Le 17 avril 1975, Phnom Penh tombait aux mains des Khmers rouges. Cette date marqua le début d’un régime de terreur qui fit près de deux millions de morts.


Le 17 avril 1975, Phnom Penh tombait aux mains des Khmers rouges, marquant le début d’un régime qui plongea le Cambodge dans l’un des chapitres les plus sombres de son histoire. La prise de la capitale ne fut pas un coup de tonnerre dans un ciel serein : elle couronna cinq années de guerre civile, opposant la République khmère dirigée par le général Lon Nol, promu à la tête de l'État, aux forces communistes du Kampuchéa démocratique, soutenues par le Nord-Viêt Nam.

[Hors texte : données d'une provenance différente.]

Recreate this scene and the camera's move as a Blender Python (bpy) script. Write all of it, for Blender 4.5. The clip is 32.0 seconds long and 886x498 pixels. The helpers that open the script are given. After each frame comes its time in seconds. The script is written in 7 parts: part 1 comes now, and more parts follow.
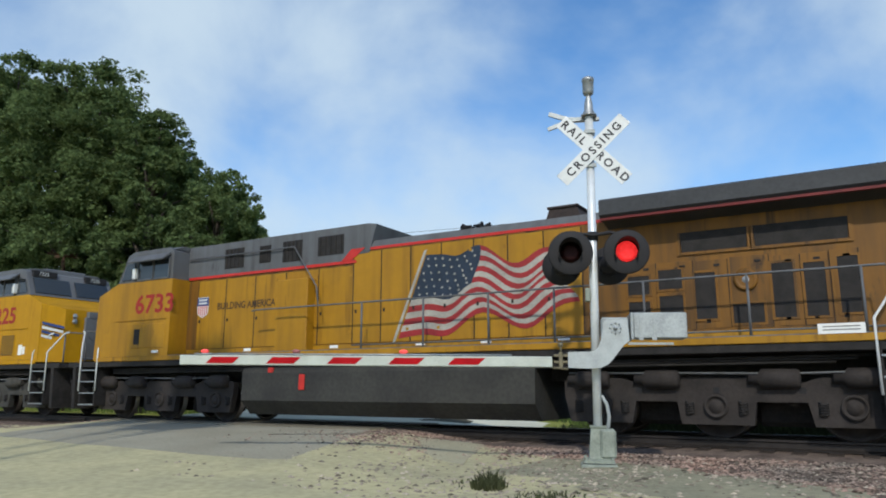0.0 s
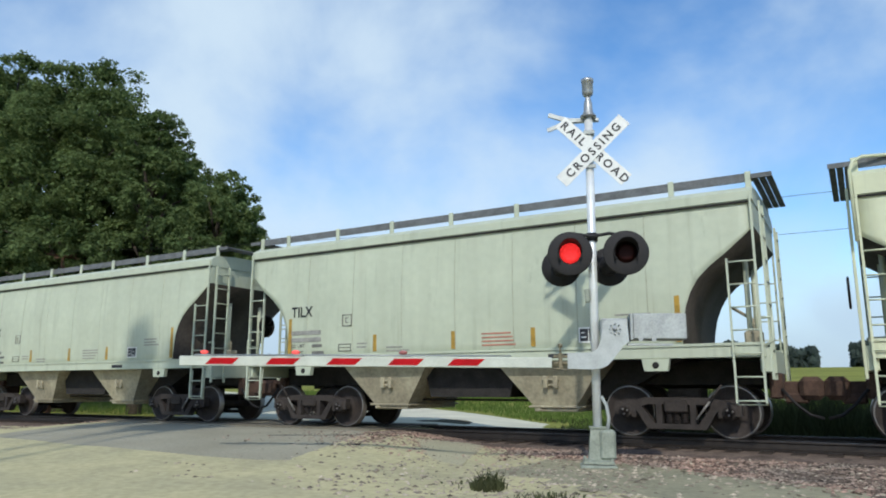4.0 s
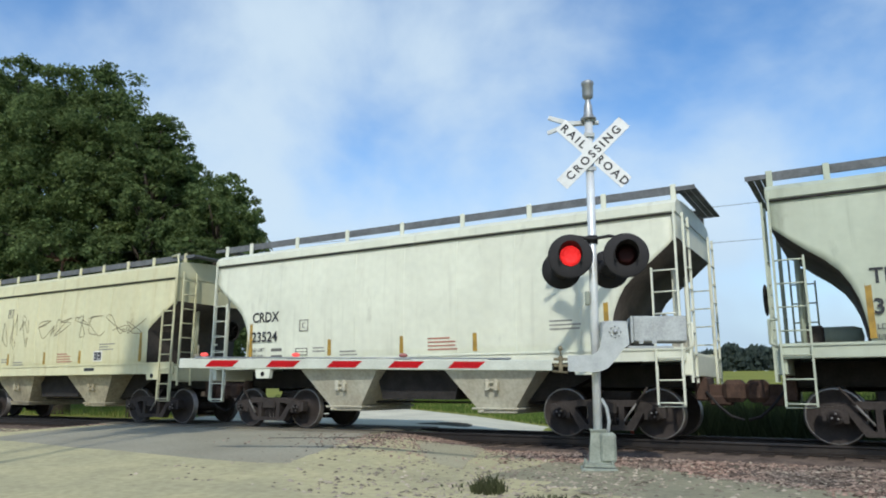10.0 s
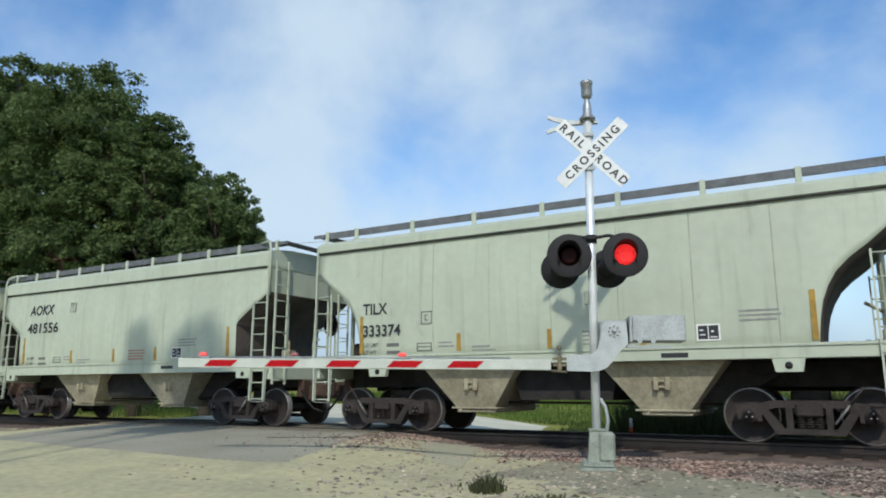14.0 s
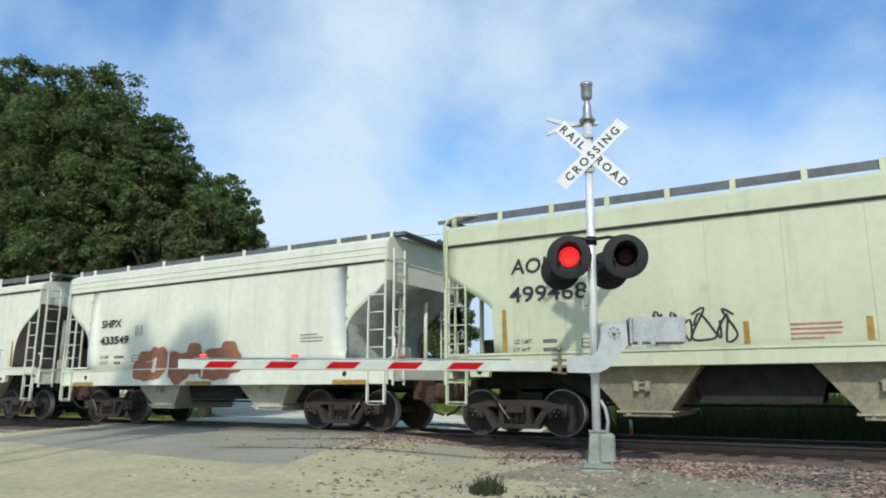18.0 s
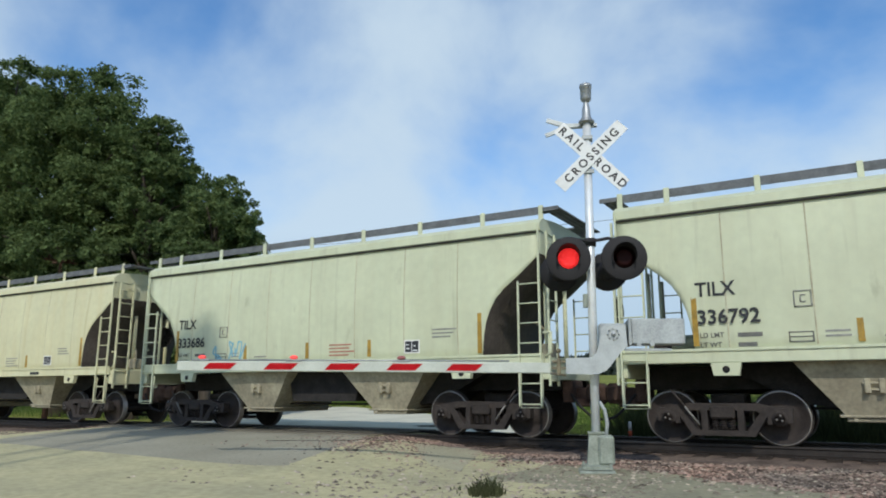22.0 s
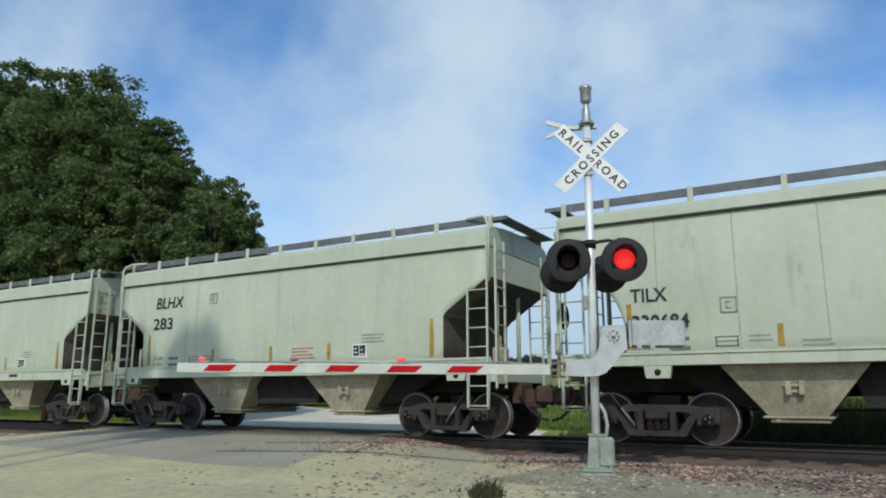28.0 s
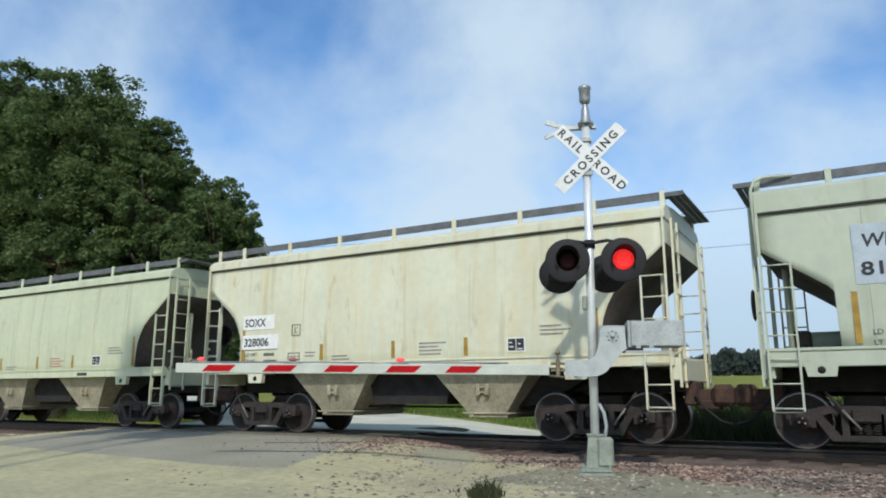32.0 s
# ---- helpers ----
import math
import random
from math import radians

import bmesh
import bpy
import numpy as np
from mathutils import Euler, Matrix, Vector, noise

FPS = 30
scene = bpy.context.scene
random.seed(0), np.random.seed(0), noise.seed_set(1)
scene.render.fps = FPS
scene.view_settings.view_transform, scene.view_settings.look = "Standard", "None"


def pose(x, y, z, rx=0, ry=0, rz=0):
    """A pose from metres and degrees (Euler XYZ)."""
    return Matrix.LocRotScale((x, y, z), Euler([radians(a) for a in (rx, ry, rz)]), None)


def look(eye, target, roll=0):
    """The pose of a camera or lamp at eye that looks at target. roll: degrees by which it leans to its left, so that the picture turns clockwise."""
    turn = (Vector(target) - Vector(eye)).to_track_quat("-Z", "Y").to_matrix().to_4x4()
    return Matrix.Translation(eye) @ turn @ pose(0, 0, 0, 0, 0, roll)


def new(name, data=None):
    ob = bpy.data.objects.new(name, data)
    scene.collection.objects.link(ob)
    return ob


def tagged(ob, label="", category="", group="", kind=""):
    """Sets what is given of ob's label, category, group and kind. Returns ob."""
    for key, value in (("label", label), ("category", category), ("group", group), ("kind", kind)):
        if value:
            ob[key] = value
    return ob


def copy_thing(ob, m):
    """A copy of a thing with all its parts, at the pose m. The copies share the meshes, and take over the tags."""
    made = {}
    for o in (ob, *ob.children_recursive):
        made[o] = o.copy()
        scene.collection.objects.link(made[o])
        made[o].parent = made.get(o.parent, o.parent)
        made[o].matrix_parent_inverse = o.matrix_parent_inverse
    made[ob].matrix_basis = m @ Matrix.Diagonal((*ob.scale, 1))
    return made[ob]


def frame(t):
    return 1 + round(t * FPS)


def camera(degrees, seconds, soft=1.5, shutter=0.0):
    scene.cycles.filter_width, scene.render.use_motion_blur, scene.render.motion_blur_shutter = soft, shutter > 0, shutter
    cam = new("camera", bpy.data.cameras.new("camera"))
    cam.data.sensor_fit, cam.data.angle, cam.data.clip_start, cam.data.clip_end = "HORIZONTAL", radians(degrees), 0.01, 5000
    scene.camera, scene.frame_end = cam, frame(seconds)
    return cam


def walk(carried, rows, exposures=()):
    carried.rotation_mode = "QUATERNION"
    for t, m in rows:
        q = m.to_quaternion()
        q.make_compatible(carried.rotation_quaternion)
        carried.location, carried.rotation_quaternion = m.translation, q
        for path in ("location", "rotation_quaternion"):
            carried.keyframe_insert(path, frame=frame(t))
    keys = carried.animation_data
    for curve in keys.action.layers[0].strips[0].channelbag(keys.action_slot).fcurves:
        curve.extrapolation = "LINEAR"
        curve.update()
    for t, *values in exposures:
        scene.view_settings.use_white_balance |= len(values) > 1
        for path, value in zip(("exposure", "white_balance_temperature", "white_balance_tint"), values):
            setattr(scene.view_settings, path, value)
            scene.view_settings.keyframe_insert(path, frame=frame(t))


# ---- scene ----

Depuis le renversement du prince Norodom Sihanouk en mars 1970 par Lon Nol, les campagnes cambodgiennes s’étaient progressivement rangées du côté des Khmers rouges, notamment en raison de l’extrême brutalité des bombardements américains dans l’est du pays, de la corruption du nouveau régime et du soutien de Sihanouk aux Khmers rouges. Plus de 500 000 tonnes de bombes furent larguées par les États-Unis sur le Cambodge entre 1969 et 1973, causant des milliers de morts et poussant des centaines de milliers de personnes à fuir vers la capitale.
Au début de 1975, Phnom Penh était une ville assiégée, encerclée par les forces révolutionnaires, en pénurie de nourriture, d’eau potable, de médicaments et de carburant.
Le 17 avril 1975, Phnom Penh tomba sans combat
Le matin du 17 avril, les colonnes khmères rouges pénétrèrent dans la capitale sans rencontrer de véritable résistance. Le gouvernement de Lon Nol s’était effondré, ses principaux responsables ayant fui le pays dans les jours précédents. Les troupes révolutionnaires, composées notamment d’adolescents silencieux, furent d’abord accueillies avec espoir par une population fatiguée par cinq années de guerre.
Mais dès le lendemain, les Khmers rouges ordonnèrent l’évacuation complète de Phnom Penh. Les habitants furent sommés de quitter leurs maisons sous prétexte d’un risque de bombardement américain imminent. L’ordre toucha indistinctement les malades, les enfants, les vieillards, les moines… Tous durent marcher vers la campagne, dans une confusion extrême.
Près de deux millions de personnes furent ainsi déplacées de force en quelques jours.
Quatre années de terreur
La prise de Phnom Penh marqua le début du Kampuchéa démocratique, régime totalitaire dirigé par Pol Pot et le Parti communiste du Kampuchéa. Le régime chercha à abolir toute forme de société urbaine, capitaliste ou intellectuelle. L’argent, les écoles, les religions, les hôpitaux, la musique, la liberté de circulation, tout fut supprimé.
Le régime instaura le travail forcé, la collectivisation des terres et la surveillance permanente. Toute opposition réelle ou supposée était punie de mort. Les arrestations arbitraires, les tortures et les exécutions devinrent la norme. Le centre de détention de Tuol Sleng, ou S-21, à Phnom Penh, vit passer environ 20 000 prisonniers entre 1975 et 1979, dont seuls 12 survécurent.
Le bilan humain fut effroyable : entre 1,7 et 2,2 millions de morts, soit environ un quart de la population cambodgienne de l’époque.
Une mémoire encore vive
Cinquante ans après la chute de Phnom Penh, le Cambodge commémore difficilement cette date.
Les controversées Chambres extraordinaires au sein des tribunaux cambodgiens (CETC), créées en 2006 avec le soutien de l’ONU, ne permirent de juger que quelques hauts dirigeants, dont Kaing Guek Eav (Duch), Nuon Chea et Khieu Samphan, mais nombre de responsables échappèrent à la justice ou décédèrent avant leur procès.
Des lieux de mémoire comme Tuol Sleng, les champs de la mort de Choeung Ek et les expositions du DC-Cam rappelèrent les crimes du régime. Mais la jeunesse cambodgienne reste parfois mal informée de cette période, l’histoire récente ayant été longtemps peu enseignée dans les écoles.